- TASK GOAL: Print only the lines from the top of the data through the line with "scene = bpy.context.scene", both included, skipping every picture.

- INFORMATION PROVIDED:
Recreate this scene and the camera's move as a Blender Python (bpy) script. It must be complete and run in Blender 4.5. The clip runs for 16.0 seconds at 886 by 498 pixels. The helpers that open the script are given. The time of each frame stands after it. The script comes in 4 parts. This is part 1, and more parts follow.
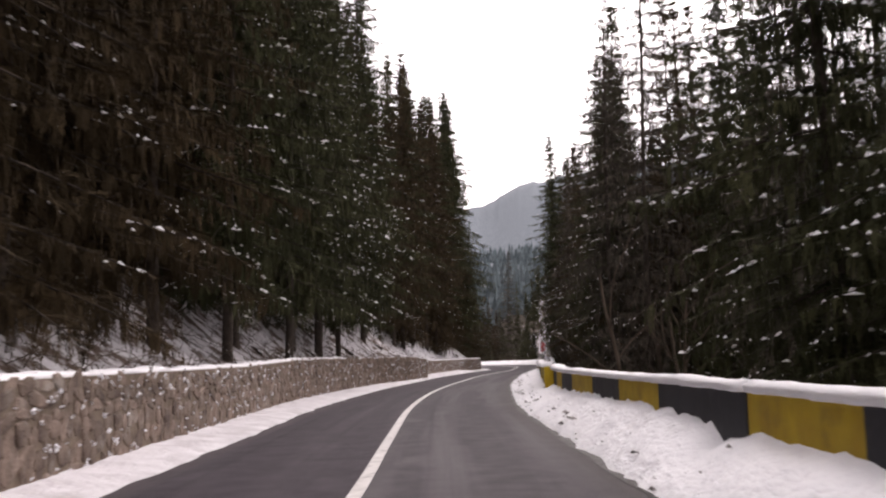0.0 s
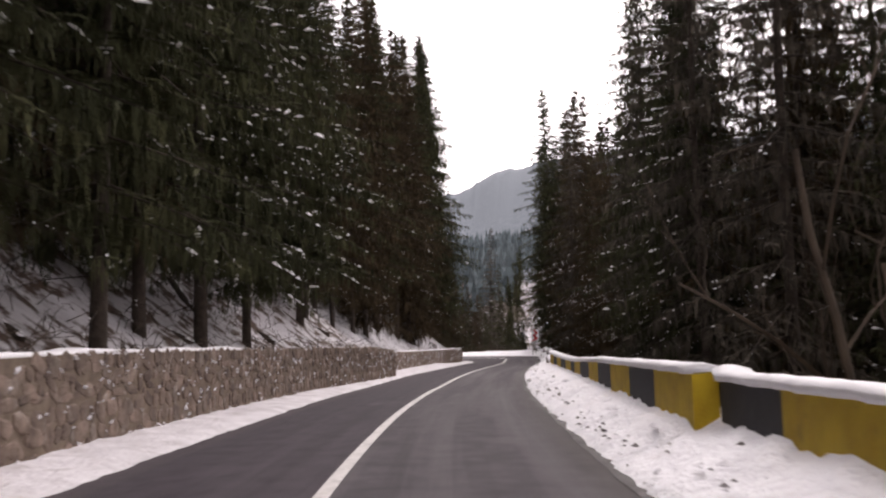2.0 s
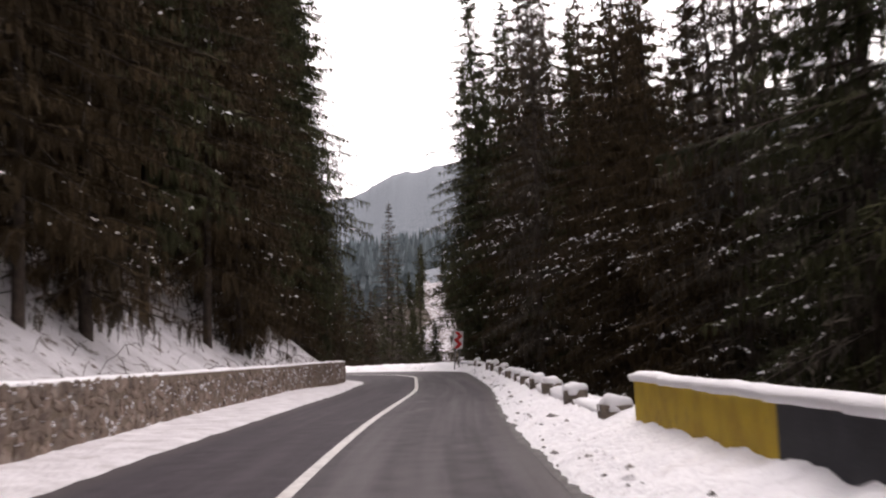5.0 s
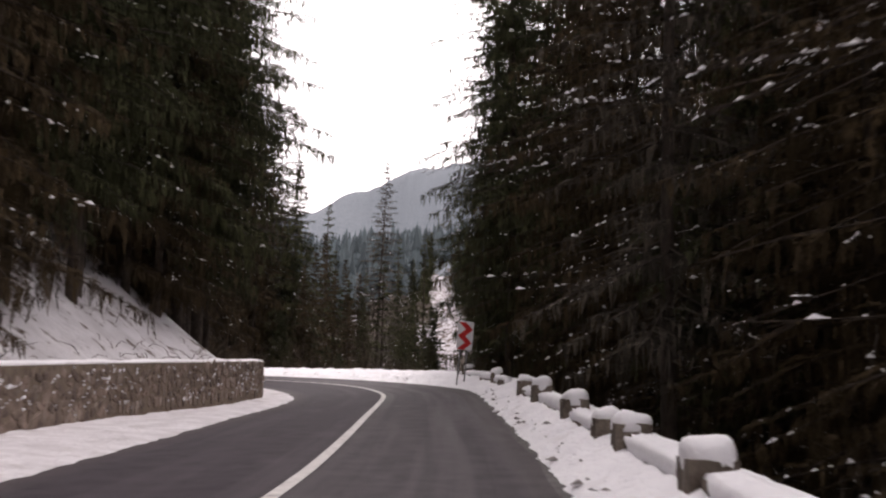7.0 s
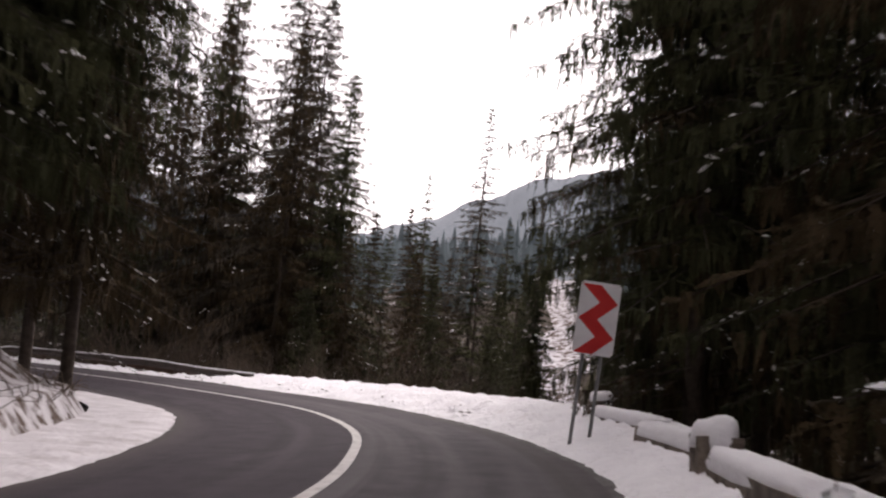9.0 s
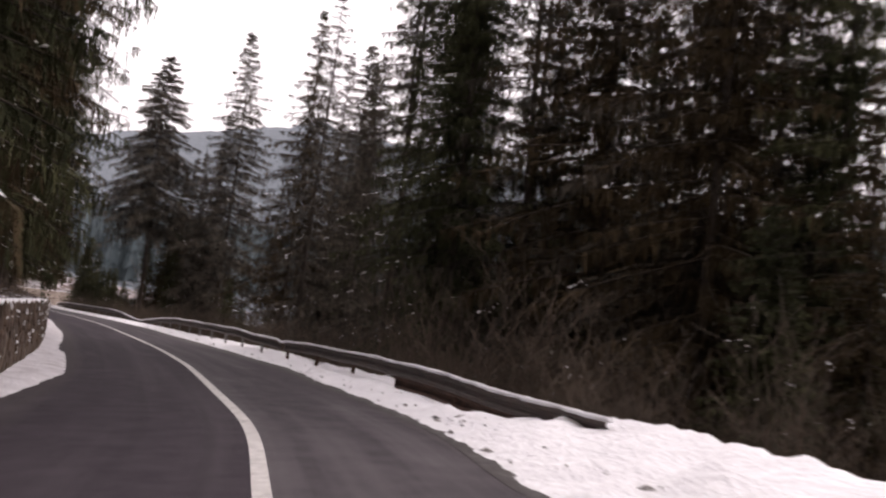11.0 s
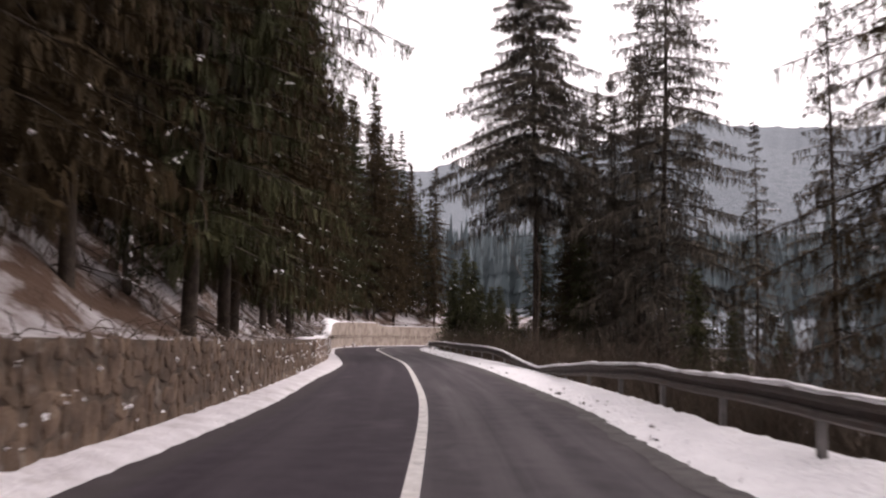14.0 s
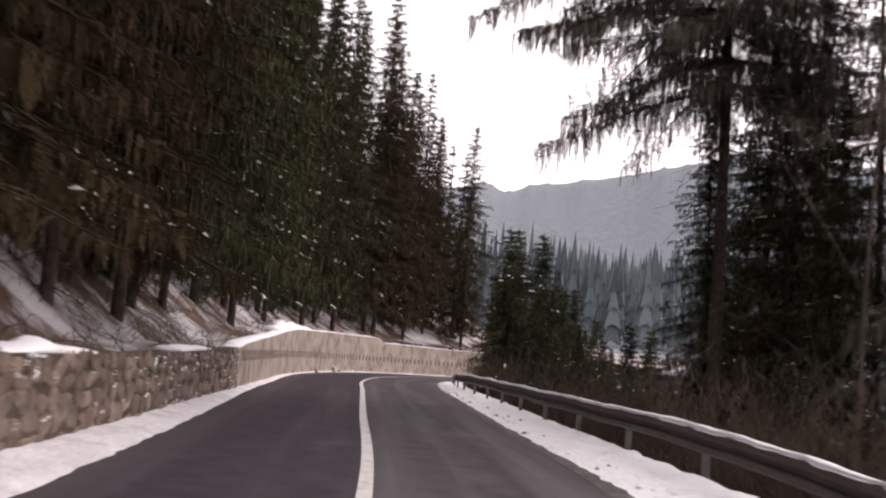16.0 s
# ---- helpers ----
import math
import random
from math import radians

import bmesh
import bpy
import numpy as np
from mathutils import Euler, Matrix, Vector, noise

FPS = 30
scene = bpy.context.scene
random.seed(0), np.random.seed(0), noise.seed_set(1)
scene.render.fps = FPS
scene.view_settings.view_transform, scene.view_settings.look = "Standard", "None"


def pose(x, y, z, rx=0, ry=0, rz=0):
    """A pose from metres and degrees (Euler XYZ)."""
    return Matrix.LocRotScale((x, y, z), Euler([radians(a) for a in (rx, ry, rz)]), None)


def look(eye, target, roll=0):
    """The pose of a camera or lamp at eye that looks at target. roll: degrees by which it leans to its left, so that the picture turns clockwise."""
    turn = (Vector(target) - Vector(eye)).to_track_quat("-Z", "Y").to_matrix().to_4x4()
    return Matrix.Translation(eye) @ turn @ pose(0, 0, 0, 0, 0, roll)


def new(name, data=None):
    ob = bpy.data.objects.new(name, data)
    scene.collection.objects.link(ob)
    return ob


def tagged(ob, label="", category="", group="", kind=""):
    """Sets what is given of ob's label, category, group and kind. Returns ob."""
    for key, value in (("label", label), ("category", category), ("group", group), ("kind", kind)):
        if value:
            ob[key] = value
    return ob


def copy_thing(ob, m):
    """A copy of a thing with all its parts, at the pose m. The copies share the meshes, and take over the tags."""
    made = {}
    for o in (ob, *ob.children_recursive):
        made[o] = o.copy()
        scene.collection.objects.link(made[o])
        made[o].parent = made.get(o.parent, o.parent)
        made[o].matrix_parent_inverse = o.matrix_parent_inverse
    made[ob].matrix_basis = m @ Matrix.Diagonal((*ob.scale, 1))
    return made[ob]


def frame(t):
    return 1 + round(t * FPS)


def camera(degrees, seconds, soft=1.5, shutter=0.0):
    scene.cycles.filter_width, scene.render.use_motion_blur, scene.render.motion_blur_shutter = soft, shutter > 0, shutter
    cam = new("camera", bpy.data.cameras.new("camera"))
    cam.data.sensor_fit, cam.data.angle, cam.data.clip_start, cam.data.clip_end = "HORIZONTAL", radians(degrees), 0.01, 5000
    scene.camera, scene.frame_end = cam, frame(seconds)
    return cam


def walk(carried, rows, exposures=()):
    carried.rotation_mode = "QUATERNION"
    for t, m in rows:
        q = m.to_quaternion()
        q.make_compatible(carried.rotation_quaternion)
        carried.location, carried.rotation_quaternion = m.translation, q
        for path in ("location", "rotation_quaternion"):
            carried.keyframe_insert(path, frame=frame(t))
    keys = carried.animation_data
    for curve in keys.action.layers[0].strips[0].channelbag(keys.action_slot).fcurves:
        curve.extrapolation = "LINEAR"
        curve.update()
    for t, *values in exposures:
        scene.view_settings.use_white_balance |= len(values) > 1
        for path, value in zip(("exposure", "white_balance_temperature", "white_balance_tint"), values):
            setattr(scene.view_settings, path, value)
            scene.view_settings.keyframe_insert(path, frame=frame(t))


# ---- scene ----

- PROBLEM SOLUTION:
Recreate this scene and the camera's move as a Blender Python (bpy) script. It must be complete and run in Blender 4.5. The clip runs for 16.0 seconds at 886 by 498 pixels. The helpers that open the script are given. The time of each frame stands after it. The script comes in 4 parts. This is part 1, and more parts follow.
0.0 s
2.0 s
5.0 s
7.0 s
9.0 s
11.0 s
14.0 s
16.0 s
# ---- helpers ----
import math
import random
from math import radians

import bmesh
import bpy
import numpy as np
from mathutils import Euler, Matrix, Vector, noise

FPS = 30
scene = bpy.context.scene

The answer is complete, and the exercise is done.